McCormack reviews other historical attempts to rein in deficit spending including commissions on entitlement reform, deficit targets, PAYGO, and sequestration. In each case, Congress failed to deliver long-lasting fiscal reform because they lacked adequate enforcement mechanisms.
McCormack suggests several avenues for budgetary reform. One option is to switch to a two-year appropriations cycle, which would likely reduce the drama of shutdowns and give Congress more time to focus on mandatory spending. Other options include a 3 percent deficit-to-GDP target; a Taxpayer’s Bill of Rights, which restricts real government spending per capita; and even a balanced budget amendment. Each of these options comes with serious tradeoffs, but with our debt burden on such an unsustainable path, something must be done.
Q4 GDP Numbers
Last week, the Bureau of Economic Analysis (BEA) released its final estimate of GDP for the fourth quarter of 2025. Although the BEA initially estimated real GDP rose 1.4 percent in the quarter, it revised that number down to a low 0.5 percent. I appeared on the Morning Wire podcast to discuss these numbers and explained how much of the low growth is explained by the government shutdown.
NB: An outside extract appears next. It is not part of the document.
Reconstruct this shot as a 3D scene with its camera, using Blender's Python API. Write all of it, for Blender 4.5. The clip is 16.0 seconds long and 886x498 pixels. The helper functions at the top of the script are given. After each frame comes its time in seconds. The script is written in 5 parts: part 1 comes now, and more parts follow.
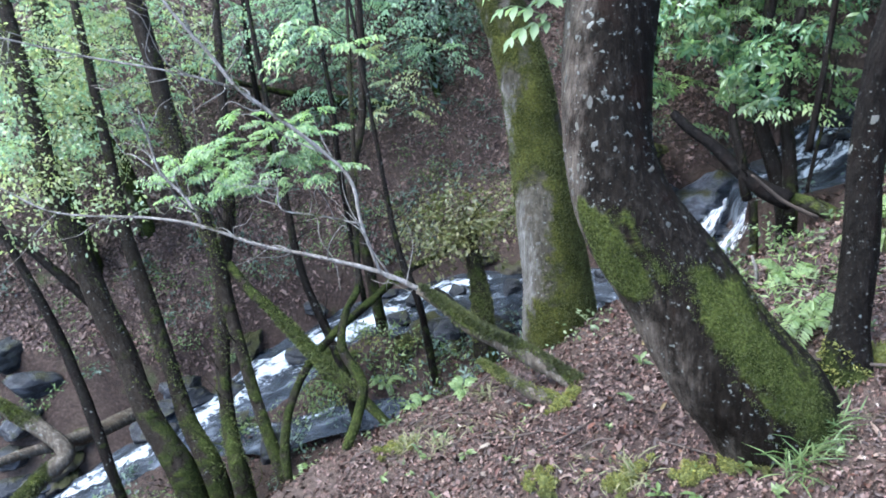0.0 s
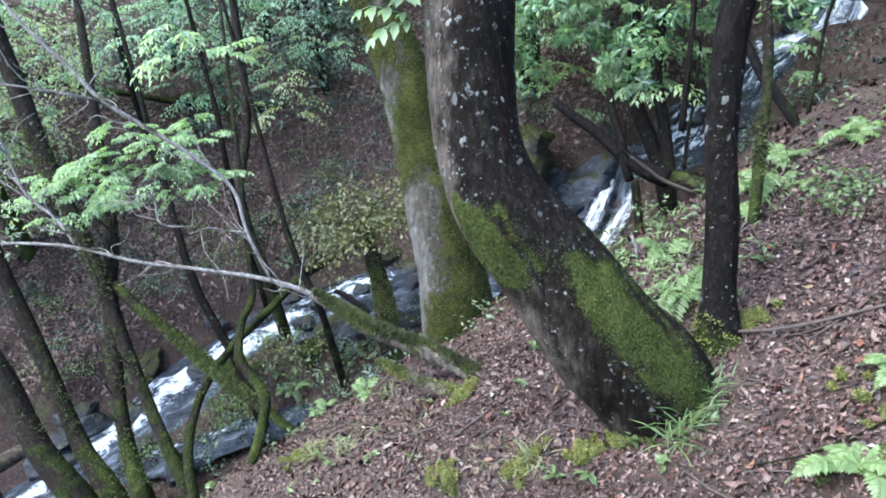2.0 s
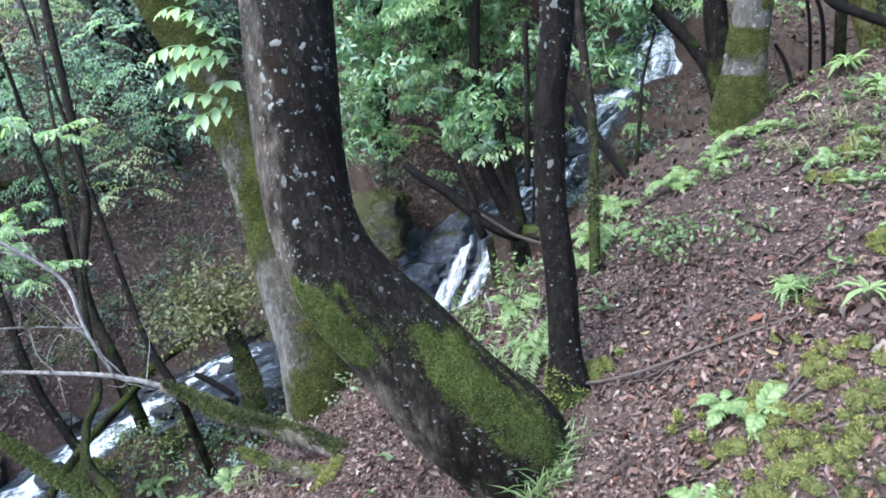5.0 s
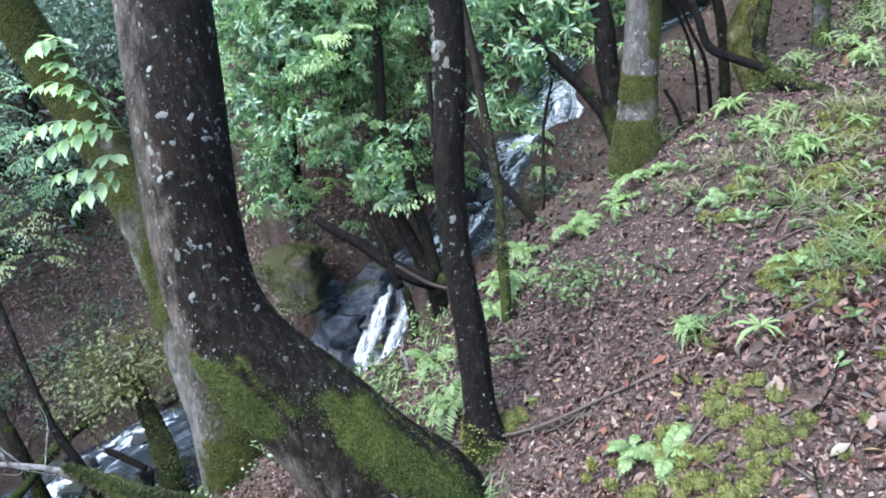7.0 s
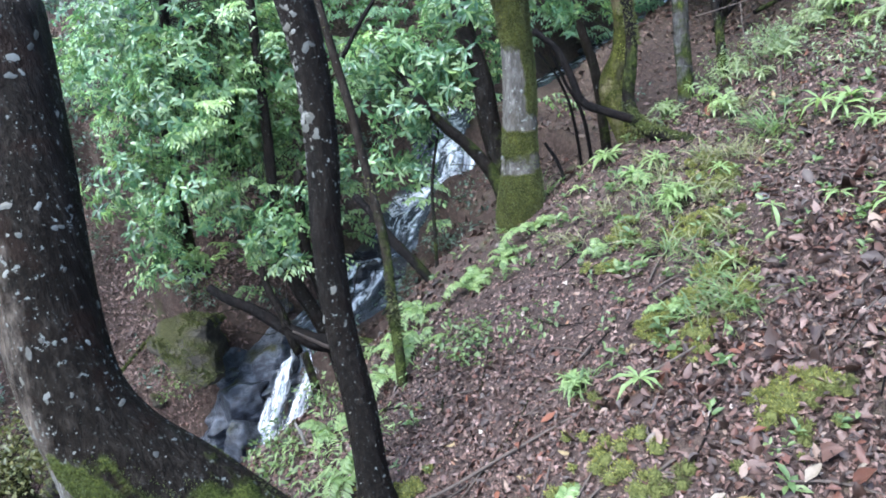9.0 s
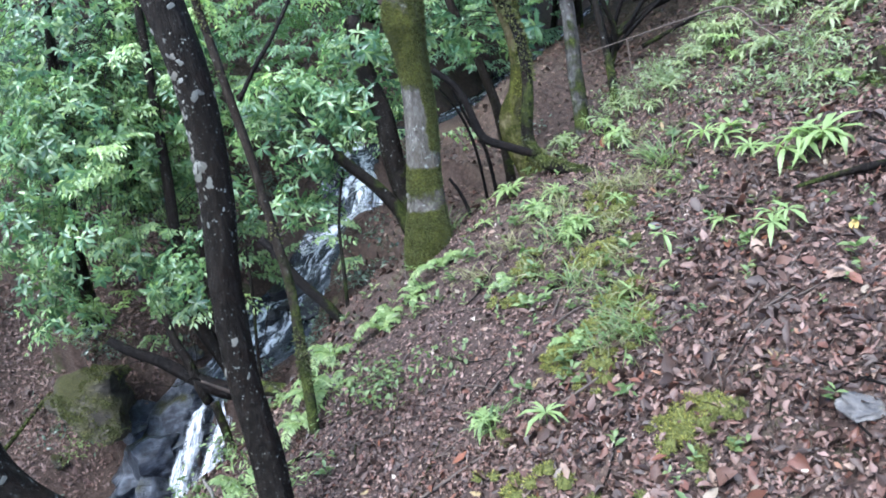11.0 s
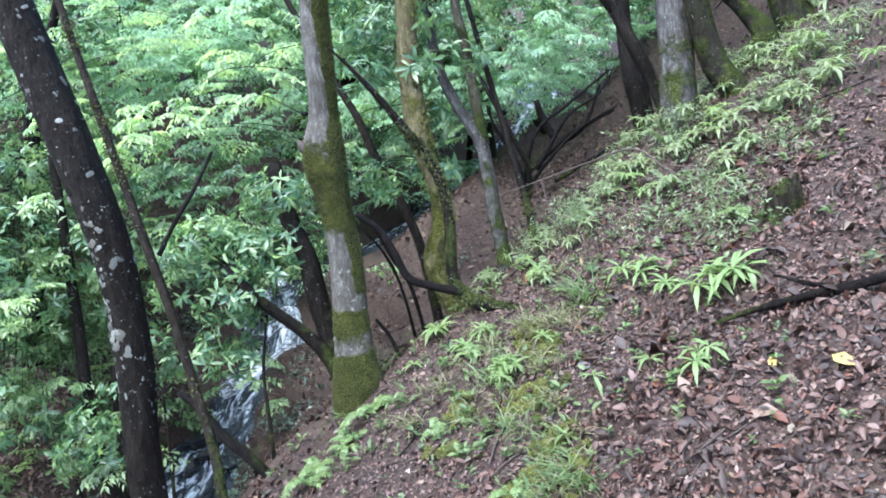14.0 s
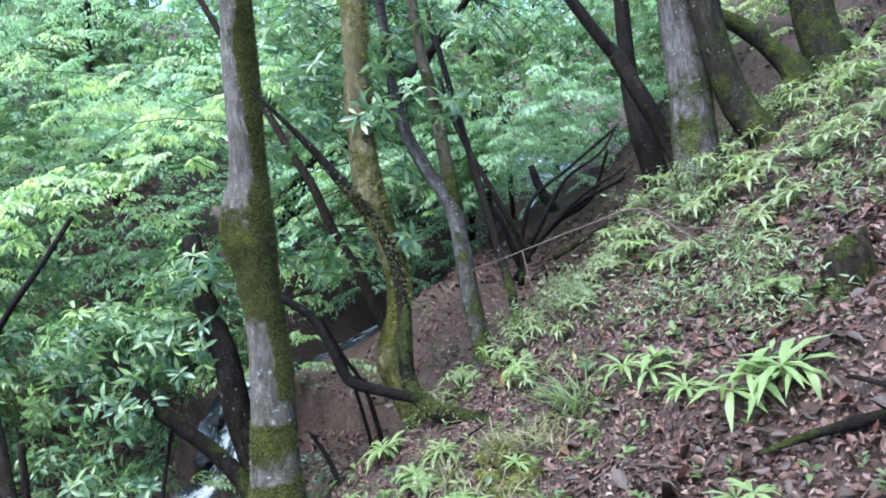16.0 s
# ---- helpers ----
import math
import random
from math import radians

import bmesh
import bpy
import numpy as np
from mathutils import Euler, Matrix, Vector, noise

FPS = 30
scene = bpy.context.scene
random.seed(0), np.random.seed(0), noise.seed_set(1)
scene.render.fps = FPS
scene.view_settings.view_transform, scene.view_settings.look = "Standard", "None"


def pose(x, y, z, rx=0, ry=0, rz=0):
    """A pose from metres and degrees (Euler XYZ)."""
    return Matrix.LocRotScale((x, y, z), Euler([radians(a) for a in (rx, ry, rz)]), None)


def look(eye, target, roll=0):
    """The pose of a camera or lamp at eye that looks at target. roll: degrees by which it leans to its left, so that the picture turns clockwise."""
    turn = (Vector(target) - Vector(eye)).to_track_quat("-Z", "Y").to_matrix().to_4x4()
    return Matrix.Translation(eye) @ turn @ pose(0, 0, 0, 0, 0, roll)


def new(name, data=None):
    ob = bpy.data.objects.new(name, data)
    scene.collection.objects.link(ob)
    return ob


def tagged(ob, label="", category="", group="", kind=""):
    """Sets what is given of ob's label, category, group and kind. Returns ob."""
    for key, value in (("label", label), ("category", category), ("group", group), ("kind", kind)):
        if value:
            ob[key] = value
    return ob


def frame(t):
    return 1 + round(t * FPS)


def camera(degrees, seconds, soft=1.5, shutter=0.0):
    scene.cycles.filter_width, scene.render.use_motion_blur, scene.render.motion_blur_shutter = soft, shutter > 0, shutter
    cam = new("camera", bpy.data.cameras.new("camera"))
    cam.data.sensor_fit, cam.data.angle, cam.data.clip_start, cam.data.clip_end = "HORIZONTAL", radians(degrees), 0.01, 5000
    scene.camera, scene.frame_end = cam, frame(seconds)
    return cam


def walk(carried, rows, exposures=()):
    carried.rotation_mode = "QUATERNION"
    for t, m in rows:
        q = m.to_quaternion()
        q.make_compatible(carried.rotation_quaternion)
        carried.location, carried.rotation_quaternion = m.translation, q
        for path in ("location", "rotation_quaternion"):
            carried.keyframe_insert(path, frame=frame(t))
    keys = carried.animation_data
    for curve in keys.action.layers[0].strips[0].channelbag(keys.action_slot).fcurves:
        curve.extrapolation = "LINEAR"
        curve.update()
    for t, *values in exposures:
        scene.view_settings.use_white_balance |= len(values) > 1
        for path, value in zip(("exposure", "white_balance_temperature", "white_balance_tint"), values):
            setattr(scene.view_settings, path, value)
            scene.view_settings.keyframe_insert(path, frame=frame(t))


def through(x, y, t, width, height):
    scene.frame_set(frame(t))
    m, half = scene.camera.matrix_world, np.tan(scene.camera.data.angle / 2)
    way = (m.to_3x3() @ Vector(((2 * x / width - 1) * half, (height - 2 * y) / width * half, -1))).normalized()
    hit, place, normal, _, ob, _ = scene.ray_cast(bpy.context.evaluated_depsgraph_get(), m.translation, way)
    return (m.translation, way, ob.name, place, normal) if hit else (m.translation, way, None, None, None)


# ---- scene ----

I also observed that real final sales to private domestic purchasers, which measures consumption and investment minus inventories and could be viewed as “core GDP,” grew at a 1.8 percent rate and was revised down from an initial 2.4 percent.
While the real final sales to private domestic purchasers numbers are less worrisome than the overall GDP numbers, they both indicate a slowing economy. The BEA also showed last week that both the headline and core Personal Consumption Expenditures (PCE) price indexes rose 2.9 and 2.7 percent, respectively, in the fourth quarter. Unlike the GDP numbers, these numbers remained the same for each of the BEA’s estimates. In other words, economic growth is falling, while inflation remains elevated.